(3D scene code data)
>>>
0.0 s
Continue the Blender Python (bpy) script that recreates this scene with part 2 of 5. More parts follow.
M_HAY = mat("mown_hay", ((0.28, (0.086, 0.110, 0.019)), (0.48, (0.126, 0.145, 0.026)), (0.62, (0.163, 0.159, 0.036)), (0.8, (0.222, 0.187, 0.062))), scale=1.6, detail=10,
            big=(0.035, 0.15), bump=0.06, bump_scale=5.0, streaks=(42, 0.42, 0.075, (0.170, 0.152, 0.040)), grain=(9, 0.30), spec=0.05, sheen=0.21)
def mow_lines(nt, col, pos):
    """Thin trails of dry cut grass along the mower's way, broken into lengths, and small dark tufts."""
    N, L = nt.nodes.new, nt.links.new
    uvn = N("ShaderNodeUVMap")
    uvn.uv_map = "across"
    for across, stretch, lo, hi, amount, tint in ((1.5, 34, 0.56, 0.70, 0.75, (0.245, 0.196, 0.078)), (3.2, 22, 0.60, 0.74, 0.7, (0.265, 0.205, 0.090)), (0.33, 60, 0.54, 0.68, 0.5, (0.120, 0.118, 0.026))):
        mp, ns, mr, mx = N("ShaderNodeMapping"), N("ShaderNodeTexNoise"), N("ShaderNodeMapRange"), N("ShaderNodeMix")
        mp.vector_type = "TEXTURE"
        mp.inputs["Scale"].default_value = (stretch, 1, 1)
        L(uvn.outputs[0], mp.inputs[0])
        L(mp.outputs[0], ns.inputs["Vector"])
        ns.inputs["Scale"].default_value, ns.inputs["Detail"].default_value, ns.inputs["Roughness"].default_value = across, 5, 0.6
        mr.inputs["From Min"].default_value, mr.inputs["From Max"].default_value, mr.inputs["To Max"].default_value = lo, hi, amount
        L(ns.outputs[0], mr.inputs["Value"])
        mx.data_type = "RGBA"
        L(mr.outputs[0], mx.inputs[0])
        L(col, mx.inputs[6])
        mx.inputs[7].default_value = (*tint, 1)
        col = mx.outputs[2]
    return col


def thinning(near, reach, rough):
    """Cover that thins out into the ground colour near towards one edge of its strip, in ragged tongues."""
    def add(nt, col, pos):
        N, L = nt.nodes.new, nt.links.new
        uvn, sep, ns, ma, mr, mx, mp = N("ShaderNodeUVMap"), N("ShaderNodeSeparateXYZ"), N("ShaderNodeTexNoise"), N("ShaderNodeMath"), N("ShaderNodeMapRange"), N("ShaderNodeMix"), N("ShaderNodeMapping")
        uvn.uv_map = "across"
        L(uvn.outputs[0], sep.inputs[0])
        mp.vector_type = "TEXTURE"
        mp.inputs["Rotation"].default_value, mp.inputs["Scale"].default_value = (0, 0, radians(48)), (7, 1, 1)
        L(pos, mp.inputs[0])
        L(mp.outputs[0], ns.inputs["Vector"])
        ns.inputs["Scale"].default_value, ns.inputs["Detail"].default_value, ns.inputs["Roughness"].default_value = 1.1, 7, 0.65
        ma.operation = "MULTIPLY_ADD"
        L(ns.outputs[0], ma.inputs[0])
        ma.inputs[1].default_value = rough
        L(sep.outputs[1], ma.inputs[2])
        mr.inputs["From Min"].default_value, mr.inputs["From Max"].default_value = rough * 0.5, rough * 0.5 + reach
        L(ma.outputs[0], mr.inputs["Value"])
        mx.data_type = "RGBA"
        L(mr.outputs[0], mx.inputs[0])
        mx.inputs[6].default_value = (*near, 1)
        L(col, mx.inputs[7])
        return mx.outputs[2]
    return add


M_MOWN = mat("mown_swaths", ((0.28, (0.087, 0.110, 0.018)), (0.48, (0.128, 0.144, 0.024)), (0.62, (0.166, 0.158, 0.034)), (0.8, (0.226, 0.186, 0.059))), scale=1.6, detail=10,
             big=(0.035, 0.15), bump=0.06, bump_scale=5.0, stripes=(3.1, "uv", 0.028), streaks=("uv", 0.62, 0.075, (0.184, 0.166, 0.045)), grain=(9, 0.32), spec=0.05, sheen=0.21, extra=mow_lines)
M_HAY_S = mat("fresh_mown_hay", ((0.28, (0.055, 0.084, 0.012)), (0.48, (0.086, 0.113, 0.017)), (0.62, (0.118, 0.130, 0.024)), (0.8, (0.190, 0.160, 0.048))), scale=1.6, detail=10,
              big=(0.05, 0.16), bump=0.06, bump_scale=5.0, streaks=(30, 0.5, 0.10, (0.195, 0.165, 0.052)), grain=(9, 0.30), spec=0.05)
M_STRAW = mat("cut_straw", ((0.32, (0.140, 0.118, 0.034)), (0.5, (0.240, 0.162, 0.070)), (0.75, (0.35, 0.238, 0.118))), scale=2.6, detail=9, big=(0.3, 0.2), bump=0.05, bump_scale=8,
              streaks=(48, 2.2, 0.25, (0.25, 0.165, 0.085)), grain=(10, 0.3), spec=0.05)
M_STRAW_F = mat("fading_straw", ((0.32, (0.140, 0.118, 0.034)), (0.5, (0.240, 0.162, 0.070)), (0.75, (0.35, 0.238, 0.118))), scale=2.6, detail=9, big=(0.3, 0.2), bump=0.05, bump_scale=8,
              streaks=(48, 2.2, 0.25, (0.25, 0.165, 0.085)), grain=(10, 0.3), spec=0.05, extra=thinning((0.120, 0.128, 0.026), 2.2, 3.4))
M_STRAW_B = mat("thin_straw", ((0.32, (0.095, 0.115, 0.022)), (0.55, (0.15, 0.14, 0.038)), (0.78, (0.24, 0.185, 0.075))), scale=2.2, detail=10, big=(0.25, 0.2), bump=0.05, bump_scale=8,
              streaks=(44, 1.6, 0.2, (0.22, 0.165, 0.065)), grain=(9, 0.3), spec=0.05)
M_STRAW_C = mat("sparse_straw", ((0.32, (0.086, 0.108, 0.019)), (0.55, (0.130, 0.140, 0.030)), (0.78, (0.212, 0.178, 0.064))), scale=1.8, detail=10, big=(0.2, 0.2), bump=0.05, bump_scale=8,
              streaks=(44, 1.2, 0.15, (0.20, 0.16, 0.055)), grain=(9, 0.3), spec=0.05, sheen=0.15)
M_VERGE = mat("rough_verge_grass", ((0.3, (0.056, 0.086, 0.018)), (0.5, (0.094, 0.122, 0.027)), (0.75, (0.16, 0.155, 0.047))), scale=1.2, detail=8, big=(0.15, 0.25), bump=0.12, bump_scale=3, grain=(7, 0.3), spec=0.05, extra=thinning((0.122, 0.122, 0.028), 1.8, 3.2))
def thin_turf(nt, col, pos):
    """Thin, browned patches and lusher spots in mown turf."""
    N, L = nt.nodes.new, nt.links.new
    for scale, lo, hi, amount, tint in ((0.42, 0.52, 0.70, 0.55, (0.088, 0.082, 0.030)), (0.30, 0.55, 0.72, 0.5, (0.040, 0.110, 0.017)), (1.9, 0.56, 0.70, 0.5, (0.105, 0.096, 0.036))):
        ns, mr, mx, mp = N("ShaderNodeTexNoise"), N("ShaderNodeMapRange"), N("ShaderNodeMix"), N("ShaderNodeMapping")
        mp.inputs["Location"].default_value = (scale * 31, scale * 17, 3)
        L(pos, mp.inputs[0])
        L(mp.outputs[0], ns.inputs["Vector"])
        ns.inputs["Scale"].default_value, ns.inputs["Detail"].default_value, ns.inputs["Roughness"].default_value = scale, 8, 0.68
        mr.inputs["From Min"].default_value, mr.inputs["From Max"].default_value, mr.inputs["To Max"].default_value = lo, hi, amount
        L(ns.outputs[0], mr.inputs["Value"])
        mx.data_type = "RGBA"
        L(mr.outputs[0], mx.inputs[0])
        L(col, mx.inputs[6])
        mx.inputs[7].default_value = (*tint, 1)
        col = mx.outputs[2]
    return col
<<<
>>>
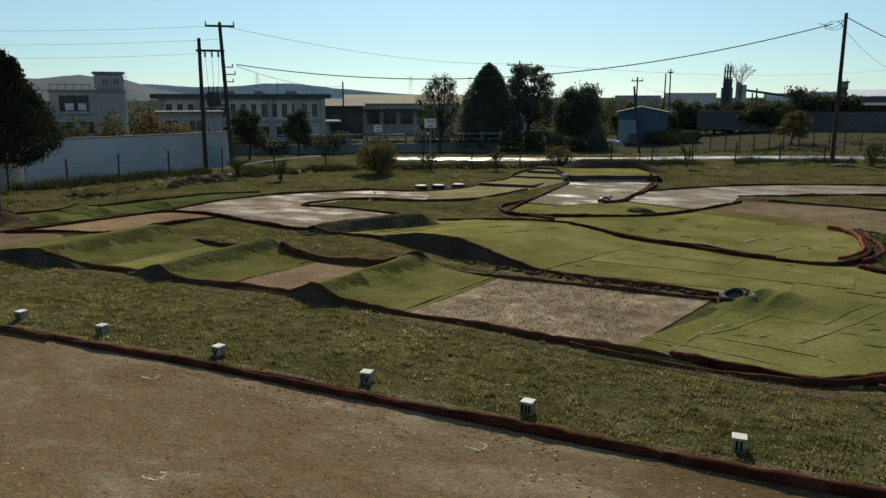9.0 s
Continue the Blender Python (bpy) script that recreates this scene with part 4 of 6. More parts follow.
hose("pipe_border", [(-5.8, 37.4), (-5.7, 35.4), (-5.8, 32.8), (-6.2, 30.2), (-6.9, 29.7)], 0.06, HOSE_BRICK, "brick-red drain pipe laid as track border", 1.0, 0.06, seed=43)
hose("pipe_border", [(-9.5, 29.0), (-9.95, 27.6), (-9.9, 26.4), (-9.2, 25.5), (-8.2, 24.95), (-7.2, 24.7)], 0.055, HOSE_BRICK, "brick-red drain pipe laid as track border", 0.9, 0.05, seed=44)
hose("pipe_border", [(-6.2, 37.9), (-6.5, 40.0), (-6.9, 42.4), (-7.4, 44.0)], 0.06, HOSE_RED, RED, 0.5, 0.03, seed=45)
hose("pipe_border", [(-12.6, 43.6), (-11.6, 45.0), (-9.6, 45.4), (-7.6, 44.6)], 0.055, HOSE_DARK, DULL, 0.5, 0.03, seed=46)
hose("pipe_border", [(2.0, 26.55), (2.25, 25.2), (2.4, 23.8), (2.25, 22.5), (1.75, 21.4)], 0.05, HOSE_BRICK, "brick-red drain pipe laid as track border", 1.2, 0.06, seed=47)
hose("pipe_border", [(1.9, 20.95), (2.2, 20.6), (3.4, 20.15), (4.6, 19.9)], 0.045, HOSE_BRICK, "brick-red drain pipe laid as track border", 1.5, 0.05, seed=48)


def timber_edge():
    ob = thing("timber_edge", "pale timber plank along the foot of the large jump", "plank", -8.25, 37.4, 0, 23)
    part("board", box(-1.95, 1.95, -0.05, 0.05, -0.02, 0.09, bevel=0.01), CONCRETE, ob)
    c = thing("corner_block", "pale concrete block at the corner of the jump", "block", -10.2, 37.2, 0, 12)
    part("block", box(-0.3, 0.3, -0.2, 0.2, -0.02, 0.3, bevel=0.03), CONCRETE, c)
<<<
Among the entries above, find the line with "6. More parts follow." and the line with "1.5, 0.05, seed=48)"; give again exactly these two lines and all lines between them.

Result for this task:
Continue the Blender Python (bpy) script that recreates this scene with part 4 of 6. More parts follow.
hose("pipe_border", [(-5.8, 37.4), (-5.7, 35.4), (-5.8, 32.8), (-6.2, 30.2), (-6.9, 29.7)], 0.06, HOSE_BRICK, "brick-red drain pipe laid as track border", 1.0, 0.06, seed=43)
hose("pipe_border", [(-9.5, 29.0), (-9.95, 27.6), (-9.9, 26.4), (-9.2, 25.5), (-8.2, 24.95), (-7.2, 24.7)], 0.055, HOSE_BRICK, "brick-red drain pipe laid as track border", 0.9, 0.05, seed=44)
hose("pipe_border", [(-6.2, 37.9), (-6.5, 40.0), (-6.9, 42.4), (-7.4, 44.0)], 0.06, HOSE_RED, RED, 0.5, 0.03, seed=45)
hose("pipe_border", [(-12.6, 43.6), (-11.6, 45.0), (-9.6, 45.4), (-7.6, 44.6)], 0.055, HOSE_DARK, DULL, 0.5, 0.03, seed=46)
hose("pipe_border", [(2.0, 26.55), (2.25, 25.2), (2.4, 23.8), (2.25, 22.5), (1.75, 21.4)], 0.05, HOSE_BRICK, "brick-red drain pipe laid as track border", 1.2, 0.06, seed=47)
hose("pipe_border", [(1.9, 20.95), (2.2, 20.6), (3.4, 20.15), (4.6, 19.9)], 0.045, HOSE_BRICK, "brick-red drain pipe laid as track border", 1.5, 0.05, seed=48)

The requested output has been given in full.